While that made for a pleasant early June as irrigators got more water than they expected for their pastures and crops, the Colorado Office of the State Engineer has since had to increase curtailments to meet the Rio Grande Compact. Under curtailment, a percentage of the river is sent past headgates downstream to New Mexico.

On the Conejos, which had only a 5 percent curtailment in May, it was 43 percent as of June 22.

“Hopefully we’re at the point where we don’t have to do it anymore,” Craig Cotten, division engineer said.

At the beginning of May, streamflow forecasts from the Natural Resources Conservation Service had called for an annual streamflow total of 145,000 acre-feet of water on the Conejos where it enters the San Luis Valley floor.

Now that forecast is 275.000 acre-feet, which raises the bar for how much the state must send down stream to New Mexico for the remainder of the year.

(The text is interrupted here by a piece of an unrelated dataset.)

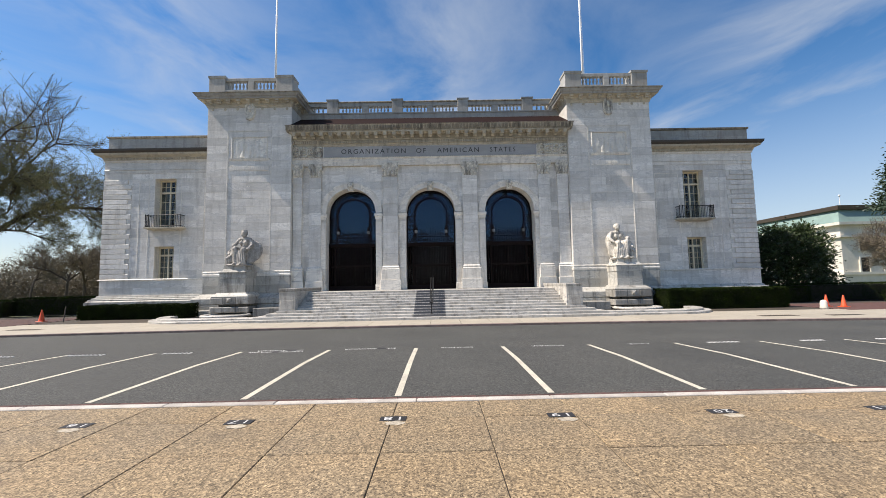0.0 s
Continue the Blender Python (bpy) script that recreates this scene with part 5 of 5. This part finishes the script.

“That really highlights the need to have better forecasting and that’s definitely something that we’re working on,” he said.

This year a pilot project funded by the Colorado Water Conservation Board, has flown a plane with Lidar technology over both the Conejos and Rio Grande basins to determine its effectiveness in measuring in snowpack.

Lidar is a remote sensing technology that measures distance by illuminating a target with a laser and analyzing the reflected light.

By flying in both winter and summer months, the difference in distance measured by the Lidar can offer information about the extent of the snowpack.

Cotten said local and state officials are also forming a steering committee that will look at the feasibility of using, Lidar, radar and additional snow gauges.

Cotten said NRCS is also investigating how fire burn scars and beetle-killed trees in the San Juan Mountains may be impacting runoff.

The forecasting hiccups also hit the Rio Grande this year but its 16 percent curtailment is less severe than on the Conejos.

The river is expected to see an annual total of 630,000 acre-feet at the Del Norte gauge, up from a May forecast of 445.000 acre-feet.

Despite the unexpect­ed bumps in flows, this year will likely be the fifth year in a row below the historic average on the Conejos and the seventh on the Rio Grande.